## Recorded information
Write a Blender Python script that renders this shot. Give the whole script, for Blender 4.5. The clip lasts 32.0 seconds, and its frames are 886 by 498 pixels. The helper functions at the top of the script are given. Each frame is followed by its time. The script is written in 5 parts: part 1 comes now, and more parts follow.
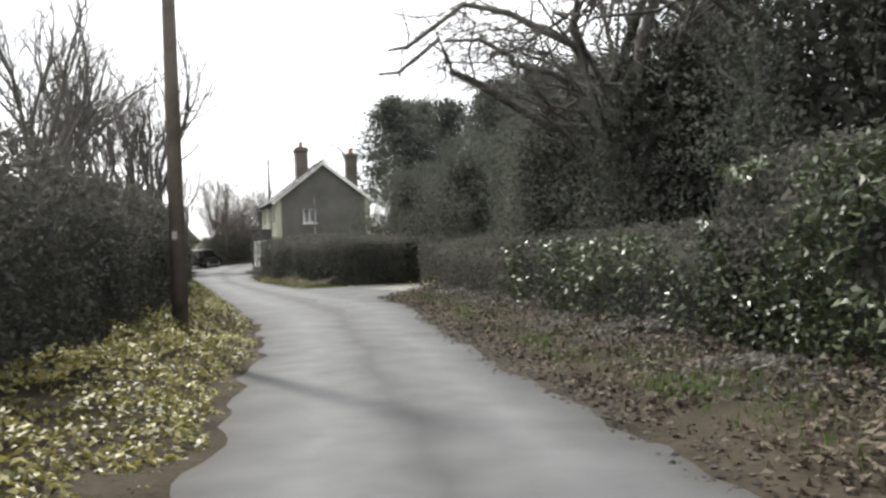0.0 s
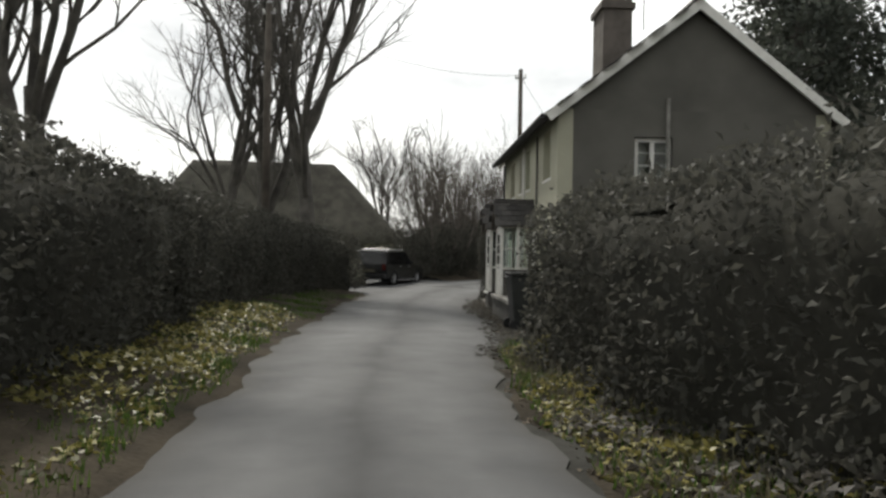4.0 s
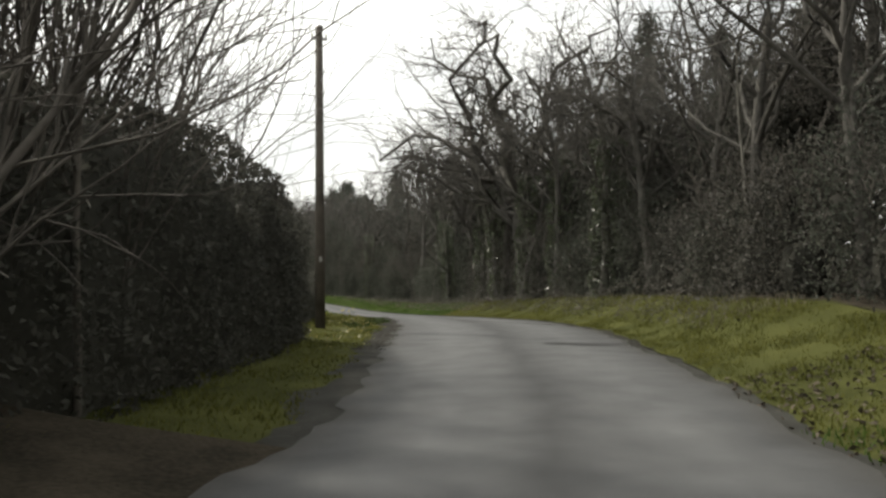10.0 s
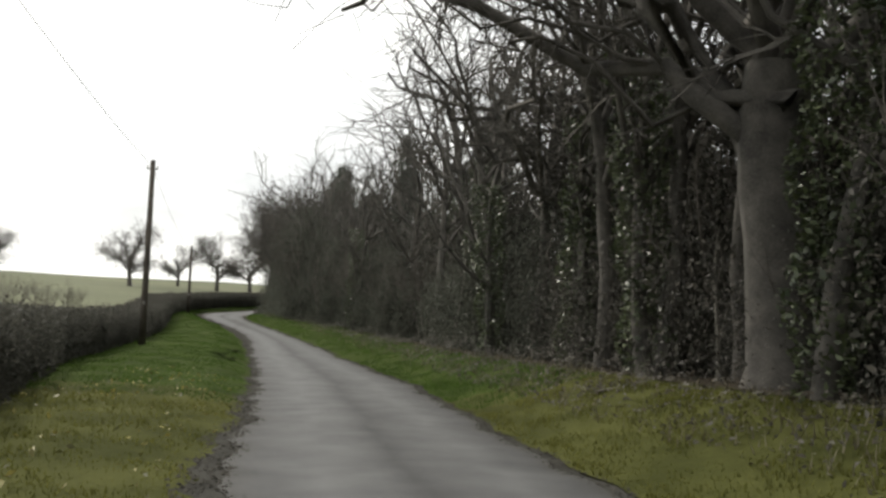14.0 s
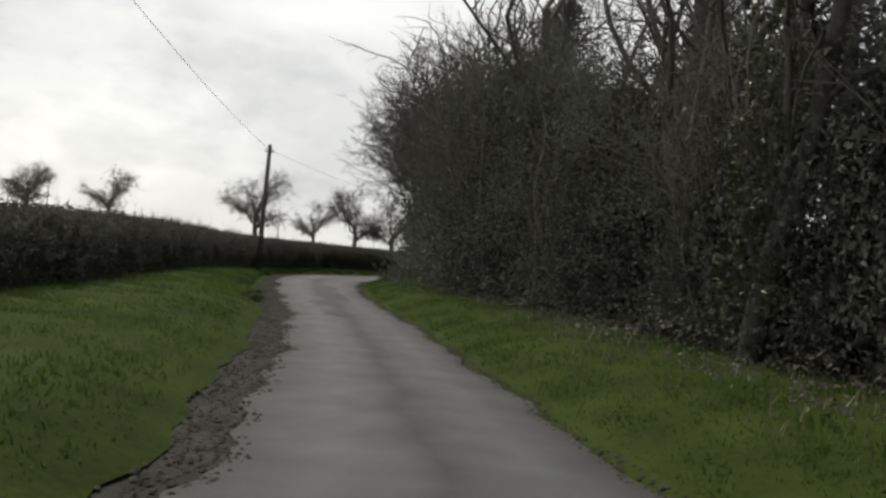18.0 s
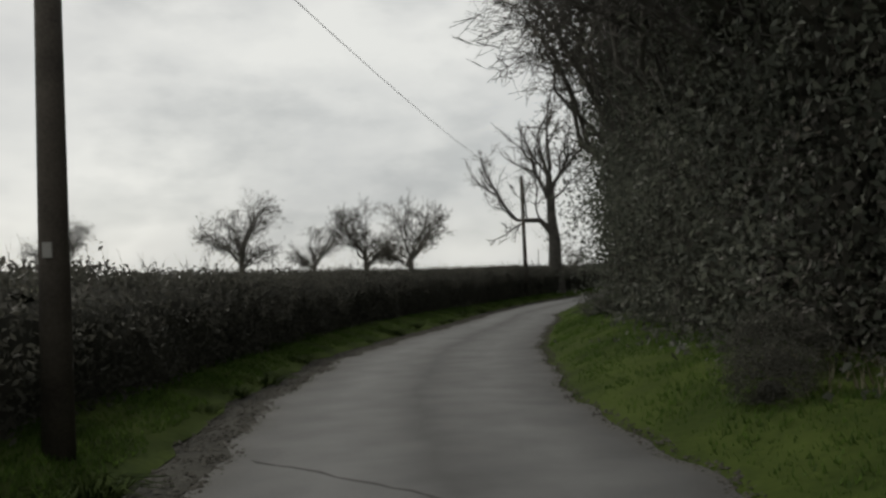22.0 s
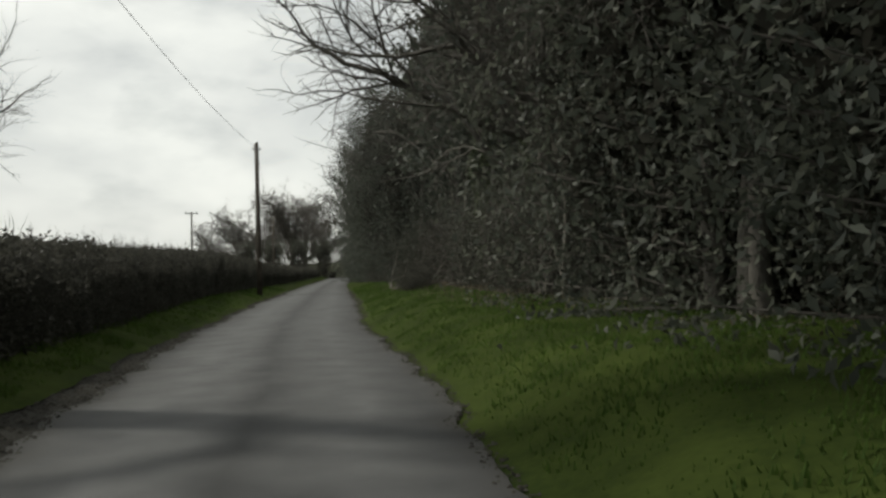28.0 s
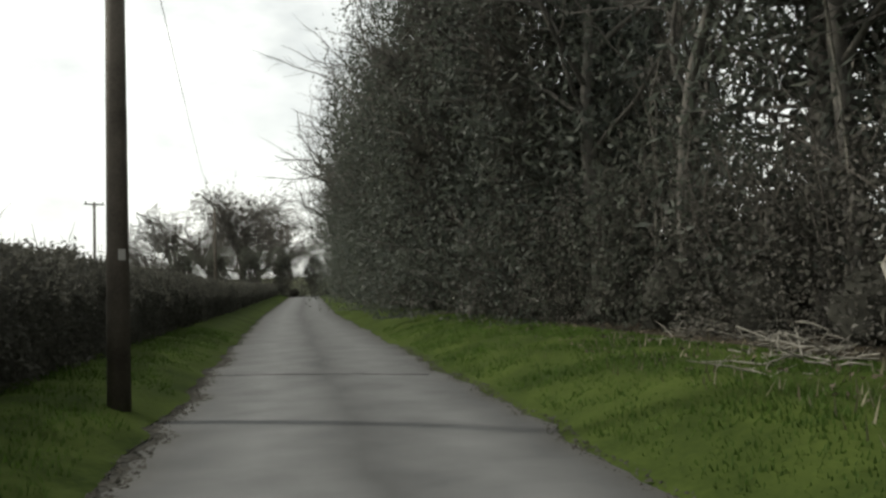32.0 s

## Exercise instructions
All of the material above should be reproduced exactly, except the pictures.

## Final answer
Write a Blender Python script that renders this shot. Give the whole script, for Blender 4.5. The clip lasts 32.0 seconds, and its frames are 886 by 498 pixels. The helper functions at the top of the script are given. Each frame is followed by its time. The script is written in 5 parts: part 1 comes now, and more parts follow.
0.0 s
4.0 s
10.0 s
14.0 s
18.0 s
22.0 s
28.0 s
32.0 s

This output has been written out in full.